We have made a huge change since my last few conversations with my internist. I got the usual lecture; less of this, more of that, cut that out completely, I can’t believe you actually DO that! So, I have spent time on the interweb Googling, and Googling until I found various methodologies and theories. So after much pondering and sleepless nights, I conversed with the wife and after many a negotiation and critical thought I had an epiphany. We’ll incorporate muh… modum… um… *sigh*
…moderation!
It seems we were actually doing that with the healthy stuff; moderating it when it should be the other way around. So call it a reverse healthy culinary application. I do.
Most of the meals that I have been preparing in this new health conscious manner have been purely experimental and not yet ready for the blog. I still have a nice uber-caloric comfort meal from time to time, it’s just that the ratio has changed.
With this meal, I had to share. I saw a recipe for sake sea bass in the May issue of Gourmet magazine and I thought, this looks healthy and flavorful. So I decided to give it a try. I only used the recipe as a guide and I can attest that this is a great launching pad for any type of improvisation that you can think of.
I decided to place a few shitake mushrooms at the bottom of the parchment paper topped with a 5-6 oz sea bass fillet that had been seasoned with salt and pepper.

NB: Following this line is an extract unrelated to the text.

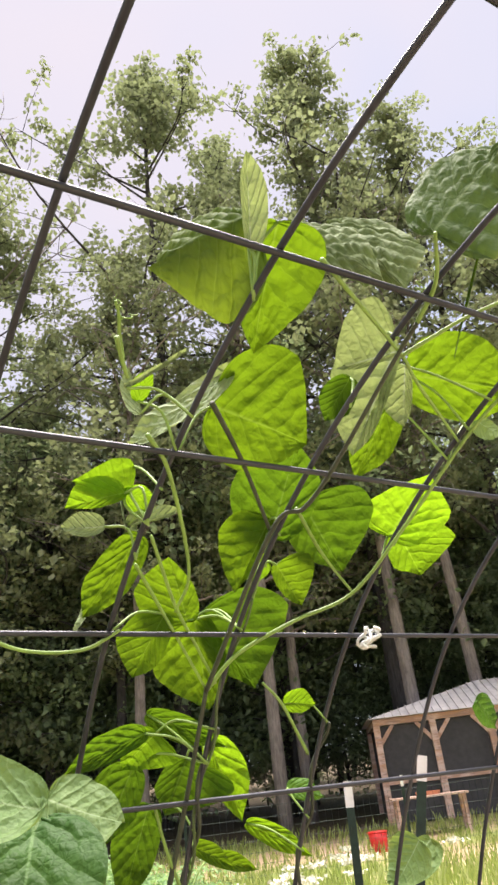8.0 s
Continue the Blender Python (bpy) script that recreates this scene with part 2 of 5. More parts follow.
def foliage(name, deep, mid, lite, trans, glow=0.35, rough=0.5, vary=0.7):
    """Many small leaves in one mesh: colour varies from leaf to leaf."""
    m = Nodes(name)
    r = m.n("NewGeometry").outputs["Random Per Island"]
    g = m.noise(m.coords("Object"), 0.8, 3)
    f = m.math("MULTIPLY_ADD", r, vary, m.math("MULTIPLY_ADD", g, 0.3, 0.35 - 0.5 * vary))
    col = m.ramp(f, (0.15, deep), (0.5, mid), (0.85, lite))
    a = m.bsdf(col, rough, 0, None, 0.35)
    b = m.n("BsdfTranslucent", {"Color": trans}).outputs[0]
    return m.done(m.n("MixShader", {0: glow, 1: a, 2: b}).outputs[0])


M_OAK = foliage("oak_leaves", (0.114, 0.136, 0.069), (0.190, 0.218, 0.114), (0.266, 0.294, 0.167), rgb(0.32, 0.385, 0.18), 0.36, 0.75, 0.5)
M_UNDER = foliage("understory_leaves", (0.080, 0.125, 0.066), (0.150, 0.208, 0.108), (0.24, 0.31, 0.165), rgb(0.33, 0.43, 0.20), 0.46, 0.7, 0.5)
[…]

The bass was then topped with a sake wine, soy sauce, red pepper flake mixture. I used enough of this for each pouch to come up to about halfway of the fillet. The finishing touch was a kiss of some shaved ginger, minced garlic, and scallions. Each pouch was tied with kitchen twine, placed on a baking sheet, then into a pre-heated 400 degree-f oven to 12-15 minutes. The parchment enclosure makes for a nice steaming vessel and the fillets were perfectly done. They were flaky, juicy, and full of flavor, with NO FAT!!!
13 comments
Not this Sake Sea Bass must have tasted delicious. Sake add sweetness too.
Cheers,
elra
If only we could find healthy meals that taste as good as this one, every time without fail, then that word wouldn't seem so bad.